*Short problem*
Your task is to repeat the lines below exactly, excluding any pictures they contain.
################
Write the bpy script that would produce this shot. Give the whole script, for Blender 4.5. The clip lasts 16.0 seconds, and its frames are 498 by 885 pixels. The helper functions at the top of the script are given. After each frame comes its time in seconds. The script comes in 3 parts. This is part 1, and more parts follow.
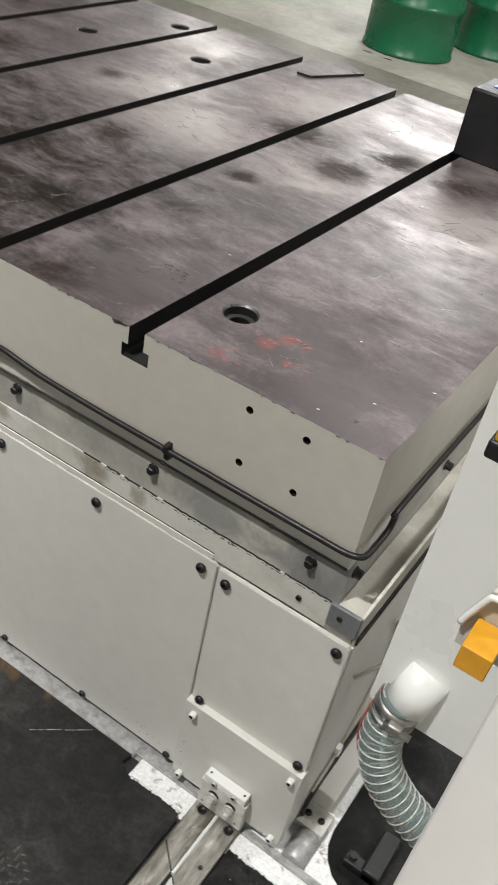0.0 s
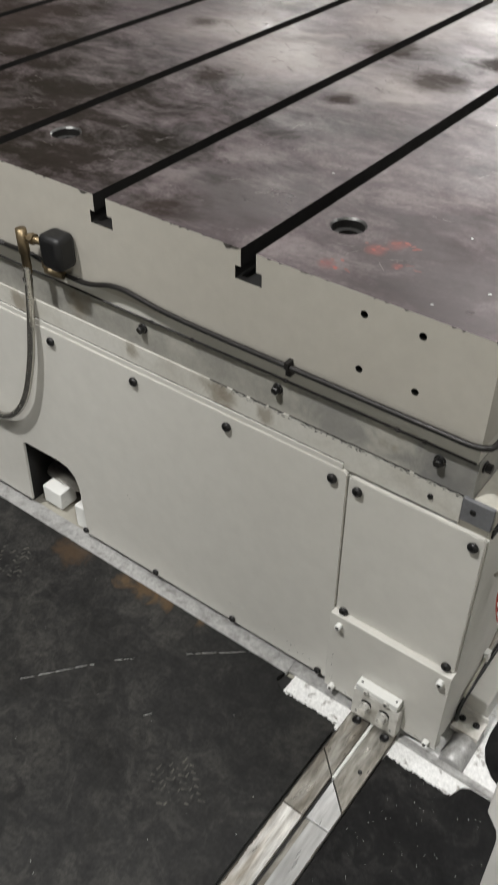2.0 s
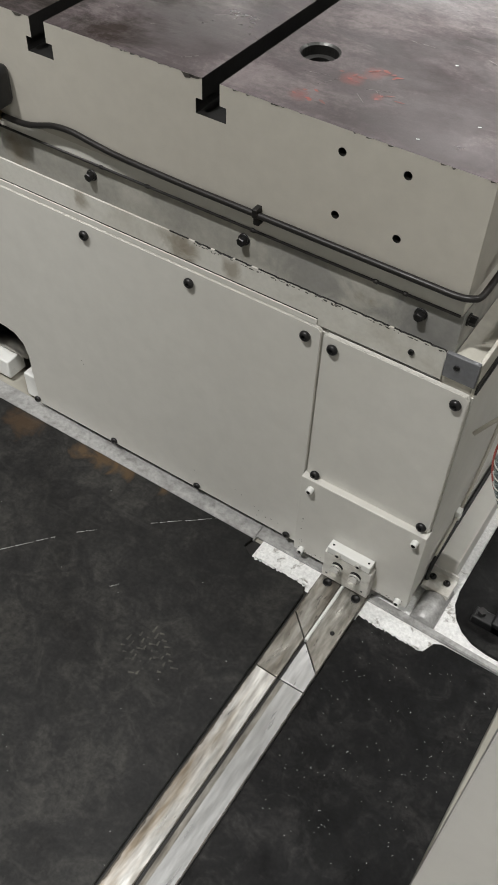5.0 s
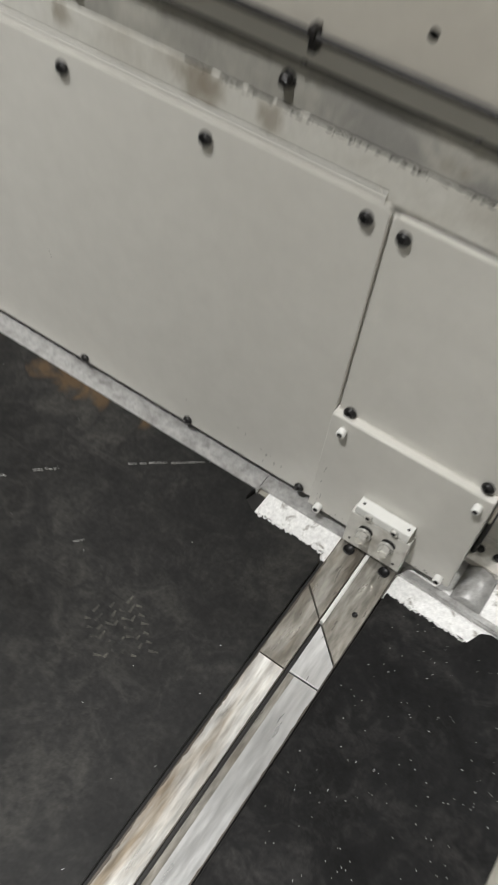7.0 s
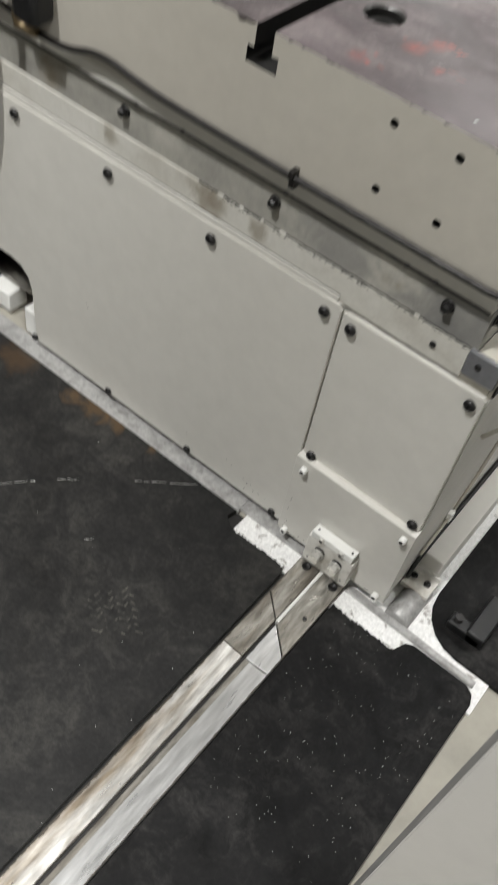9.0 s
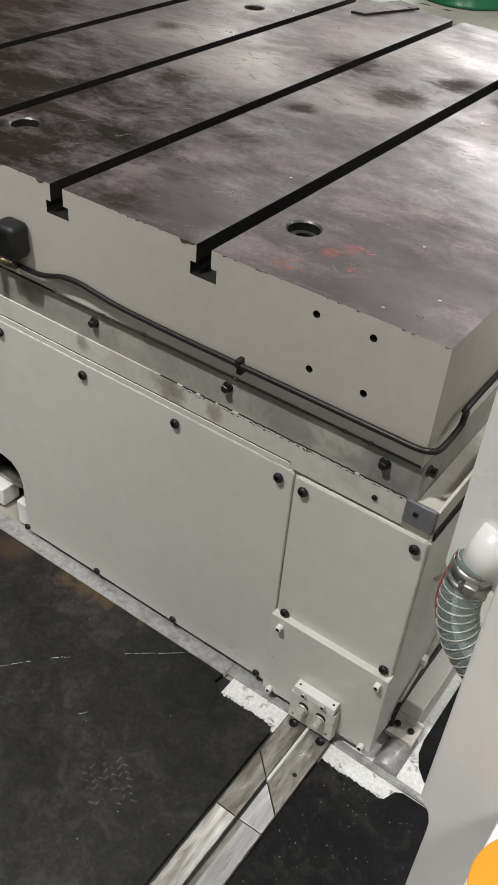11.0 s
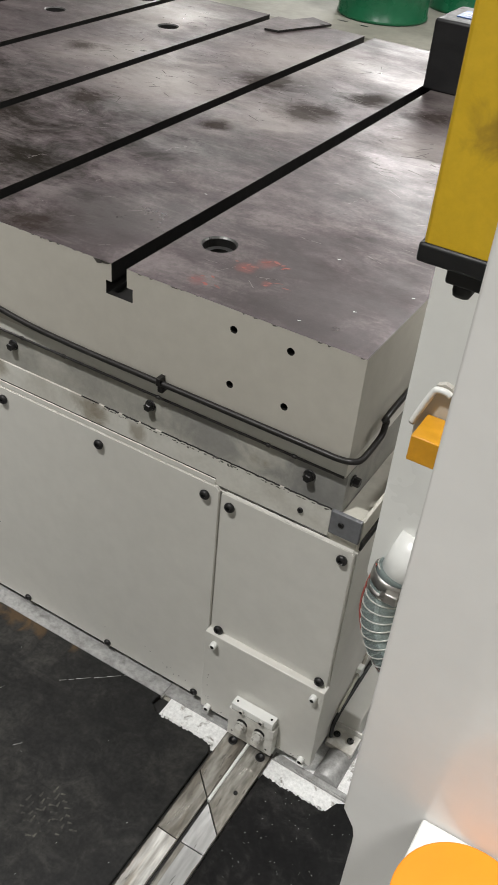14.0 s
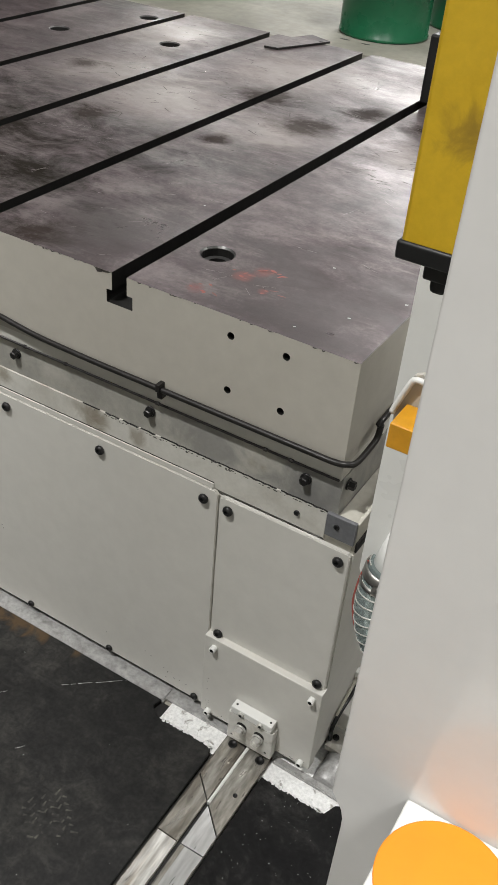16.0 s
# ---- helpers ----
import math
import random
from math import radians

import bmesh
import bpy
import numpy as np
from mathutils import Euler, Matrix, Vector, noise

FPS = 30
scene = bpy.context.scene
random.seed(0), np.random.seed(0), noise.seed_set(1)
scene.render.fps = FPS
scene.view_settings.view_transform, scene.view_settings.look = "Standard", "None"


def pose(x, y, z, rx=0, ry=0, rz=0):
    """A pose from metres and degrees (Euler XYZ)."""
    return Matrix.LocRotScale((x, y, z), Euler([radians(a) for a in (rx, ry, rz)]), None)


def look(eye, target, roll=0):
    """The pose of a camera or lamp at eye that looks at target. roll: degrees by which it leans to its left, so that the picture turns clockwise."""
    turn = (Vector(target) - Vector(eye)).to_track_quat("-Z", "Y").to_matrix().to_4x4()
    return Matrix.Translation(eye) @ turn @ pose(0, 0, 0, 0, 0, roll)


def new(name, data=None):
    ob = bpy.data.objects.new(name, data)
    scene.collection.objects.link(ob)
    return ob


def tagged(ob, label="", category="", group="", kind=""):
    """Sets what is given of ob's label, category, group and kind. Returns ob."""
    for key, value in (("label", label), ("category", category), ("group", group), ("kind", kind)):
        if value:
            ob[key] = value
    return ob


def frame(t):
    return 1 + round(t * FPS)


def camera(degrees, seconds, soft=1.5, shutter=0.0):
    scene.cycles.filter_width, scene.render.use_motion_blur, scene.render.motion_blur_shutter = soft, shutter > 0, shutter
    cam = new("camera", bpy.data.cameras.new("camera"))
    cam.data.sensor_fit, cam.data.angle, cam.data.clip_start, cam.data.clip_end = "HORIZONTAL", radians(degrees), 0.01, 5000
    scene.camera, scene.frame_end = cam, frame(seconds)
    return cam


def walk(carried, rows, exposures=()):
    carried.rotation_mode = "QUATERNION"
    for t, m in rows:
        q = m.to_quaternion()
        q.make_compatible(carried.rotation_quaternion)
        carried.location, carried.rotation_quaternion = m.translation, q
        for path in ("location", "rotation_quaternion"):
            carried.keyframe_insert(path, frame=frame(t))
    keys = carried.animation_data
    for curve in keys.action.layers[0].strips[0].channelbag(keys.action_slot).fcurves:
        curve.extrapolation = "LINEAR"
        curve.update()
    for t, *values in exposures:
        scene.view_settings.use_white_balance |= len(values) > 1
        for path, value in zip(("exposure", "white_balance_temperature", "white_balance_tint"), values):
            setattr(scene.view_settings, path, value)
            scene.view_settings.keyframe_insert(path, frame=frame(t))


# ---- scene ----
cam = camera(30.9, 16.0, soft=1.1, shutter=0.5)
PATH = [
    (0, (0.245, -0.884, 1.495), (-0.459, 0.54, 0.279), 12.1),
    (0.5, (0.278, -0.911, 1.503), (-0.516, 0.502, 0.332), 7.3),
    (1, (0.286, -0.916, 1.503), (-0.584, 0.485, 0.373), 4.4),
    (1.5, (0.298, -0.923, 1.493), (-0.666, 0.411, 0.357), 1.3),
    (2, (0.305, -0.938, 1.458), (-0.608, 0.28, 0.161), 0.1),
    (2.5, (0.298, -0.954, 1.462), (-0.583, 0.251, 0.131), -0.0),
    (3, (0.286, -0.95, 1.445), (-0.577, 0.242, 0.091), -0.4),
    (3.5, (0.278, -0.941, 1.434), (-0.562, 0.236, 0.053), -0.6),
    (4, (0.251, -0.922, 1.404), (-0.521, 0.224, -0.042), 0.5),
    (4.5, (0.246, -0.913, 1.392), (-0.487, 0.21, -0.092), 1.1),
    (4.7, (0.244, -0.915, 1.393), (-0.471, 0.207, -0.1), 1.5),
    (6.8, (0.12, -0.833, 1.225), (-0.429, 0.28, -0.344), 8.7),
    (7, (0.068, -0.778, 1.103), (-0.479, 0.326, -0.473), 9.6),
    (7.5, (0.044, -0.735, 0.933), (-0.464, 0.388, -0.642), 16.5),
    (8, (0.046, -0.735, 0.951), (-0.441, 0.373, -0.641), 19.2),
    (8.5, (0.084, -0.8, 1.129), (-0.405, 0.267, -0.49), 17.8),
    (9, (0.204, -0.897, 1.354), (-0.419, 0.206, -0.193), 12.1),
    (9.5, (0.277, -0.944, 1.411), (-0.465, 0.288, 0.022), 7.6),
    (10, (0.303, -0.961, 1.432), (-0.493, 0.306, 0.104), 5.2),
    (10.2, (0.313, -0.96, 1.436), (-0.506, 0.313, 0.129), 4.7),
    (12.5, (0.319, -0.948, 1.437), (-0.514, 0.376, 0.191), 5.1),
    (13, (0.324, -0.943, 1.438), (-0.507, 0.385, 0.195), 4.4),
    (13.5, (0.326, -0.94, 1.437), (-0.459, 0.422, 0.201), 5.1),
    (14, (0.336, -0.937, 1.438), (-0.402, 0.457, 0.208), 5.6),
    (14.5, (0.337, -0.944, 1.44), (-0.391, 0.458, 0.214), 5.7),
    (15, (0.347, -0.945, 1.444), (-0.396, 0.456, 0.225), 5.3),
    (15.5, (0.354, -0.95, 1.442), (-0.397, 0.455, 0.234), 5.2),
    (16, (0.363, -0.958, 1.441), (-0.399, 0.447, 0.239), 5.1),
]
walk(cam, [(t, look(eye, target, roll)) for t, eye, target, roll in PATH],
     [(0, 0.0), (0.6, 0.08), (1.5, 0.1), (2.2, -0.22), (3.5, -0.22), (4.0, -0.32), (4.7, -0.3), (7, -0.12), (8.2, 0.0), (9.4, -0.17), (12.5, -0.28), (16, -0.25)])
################
*Task answer*
Write the bpy script that would produce this shot. Give the whole script, for Blender 4.5. The clip lasts 16.0 seconds, and its frames are 498 by 885 pixels. The helper functions at the top of the script are given. After each frame comes its time in seconds. The script comes in 3 parts. This is part 1, and more parts follow.
0.0 s
2.0 s
5.0 s
7.0 s
9.0 s
11.0 s
14.0 s
16.0 s
# ---- helpers ----
import math
import random
from math import radians

import bmesh
import bpy
import numpy as np
from mathutils import Euler, Matrix, Vector, noise

FPS = 30
scene = bpy.context.scene
random.seed(0), np.random.seed(0), noise.seed_set(1)
scene.render.fps = FPS
scene.view_settings.view_transform, scene.view_settings.look = "Standard", "None"


def pose(x, y, z, rx=0, ry=0, rz=0):
    """A pose from metres and degrees (Euler XYZ)."""
    return Matrix.LocRotScale((x, y, z), Euler([radians(a) for a in (rx, ry, rz)]), None)


def look(eye, target, roll=0):
    """The pose of a camera or lamp at eye that looks at target. roll: degrees by which it leans to its left, so that the picture turns clockwise."""
    turn = (Vector(target) - Vector(eye)).to_track_quat("-Z", "Y").to_matrix().to_4x4()
    return Matrix.Translation(eye) @ turn @ pose(0, 0, 0, 0, 0, roll)


def new(name, data=None):
    ob = bpy.data.objects.new(name, data)
    scene.collection.objects.link(ob)
    return ob


def tagged(ob, label="", category="", group="", kind=""):
    """Sets what is given of ob's label, category, group and kind. Returns ob."""
    for key, value in (("label", label), ("category", category), ("group", group), ("kind", kind)):
        if value:
            ob[key] = value
    return ob


def frame(t):
    return 1 + round(t * FPS)


def camera(degrees, seconds, soft=1.5, shutter=0.0):
    scene.cycles.filter_width, scene.render.use_motion_blur, scene.render.motion_blur_shutter = soft, shutter > 0, shutter
    cam = new("camera", bpy.data.cameras.new("camera"))
    cam.data.sensor_fit, cam.data.angle, cam.data.clip_start, cam.data.clip_end = "HORIZONTAL", radians(degrees), 0.01, 5000
    scene.camera, scene.frame_end = cam, frame(seconds)
    return cam


def walk(carried, rows, exposures=()):
    carried.rotation_mode = "QUATERNION"
    for t, m in rows:
        q = m.to_quaternion()
        q.make_compatible(carried.rotation_quaternion)
        carried.location, carried.rotation_quaternion = m.translation, q
        for path in ("location", "rotation_quaternion"):
            carried.keyframe_insert(path, frame=frame(t))
    keys = carried.animation_data
    for curve in keys.action.layers[0].strips[0].channelbag(keys.action_slot).fcurves:
        curve.extrapolation = "LINEAR"
        curve.update()
    for t, *values in exposures:
        scene.view_settings.use_white_balance |= len(values) > 1
        for path, value in zip(("exposure", "white_balance_temperature", "white_balance_tint"), values):
            setattr(scene.view_settings, path, value)
            scene.view_settings.keyframe_insert(path, frame=frame(t))


# ---- scene ----
cam = camera(30.9, 16.0, soft=1.1, shutter=0.5)
PATH = [
    (0, (0.245, -0.884, 1.495), (-0.459, 0.54, 0.279), 12.1),
    (0.5, (0.278, -0.911, 1.503), (-0.516, 0.502, 0.332), 7.3),
    (1, (0.286, -0.916, 1.503), (-0.584, 0.485, 0.373), 4.4),
    (1.5, (0.298, -0.923, 1.493), (-0.666, 0.411, 0.357), 1.3),
    (2, (0.305, -0.938, 1.458), (-0.608, 0.28, 0.161), 0.1),
    (2.5, (0.298, -0.954, 1.462), (-0.583, 0.251, 0.131), -0.0),
    (3, (0.286, -0.95, 1.445), (-0.577, 0.242, 0.091), -0.4),
    (3.5, (0.278, -0.941, 1.434), (-0.562, 0.236, 0.053), -0.6),
    (4, (0.251, -0.922, 1.404), (-0.521, 0.224, -0.042), 0.5),
    (4.5, (0.246, -0.913, 1.392), (-0.487, 0.21, -0.092), 1.1),
    (4.7, (0.244, -0.915, 1.393), (-0.471, 0.207, -0.1), 1.5),
    (6.8, (0.12, -0.833, 1.225), (-0.429, 0.28, -0.344), 8.7),
    (7, (0.068, -0.778, 1.103), (-0.479, 0.326, -0.473), 9.6),
    (7.5, (0.044, -0.735, 0.933), (-0.464, 0.388, -0.642), 16.5),
    (8, (0.046, -0.735, 0.951), (-0.441, 0.373, -0.641), 19.2),
    (8.5, (0.084, -0.8, 1.129), (-0.405, 0.267, -0.49), 17.8),
    (9, (0.204, -0.897, 1.354), (-0.419, 0.206, -0.193), 12.1),
    (9.5, (0.277, -0.944, 1.411), (-0.465, 0.288, 0.022), 7.6),
    (10, (0.303, -0.961, 1.432), (-0.493, 0.306, 0.104), 5.2),
    (10.2, (0.313, -0.96, 1.436), (-0.506, 0.313, 0.129), 4.7),
    (12.5, (0.319, -0.948, 1.437), (-0.514, 0.376, 0.191), 5.1),
    (13, (0.324, -0.943, 1.438), (-0.507, 0.385, 0.195), 4.4),
    (13.5, (0.326, -0.94, 1.437), (-0.459, 0.422, 0.201), 5.1),
    (14, (0.336, -0.937, 1.438), (-0.402, 0.457, 0.208), 5.6),
    (14.5, (0.337, -0.944, 1.44), (-0.391, 0.458, 0.214), 5.7),
    (15, (0.347, -0.945, 1.444), (-0.396, 0.456, 0.225), 5.3),
    (15.5, (0.354, -0.95, 1.442), (-0.397, 0.455, 0.234), 5.2),
    (16, (0.363, -0.958, 1.441), (-0.399, 0.447, 0.239), 5.1),
]
walk(cam, [(t, look(eye, target, roll)) for t, eye, target, roll in PATH],
     [(0, 0.0), (0.6, 0.08), (1.5, 0.1), (2.2, -0.22), (3.5, -0.22), (4.0, -0.32), (4.7, -0.3), (7, -0.12), (8.2, 0.0), (9.4, -0.17), (12.5, -0.28), (16, -0.25)])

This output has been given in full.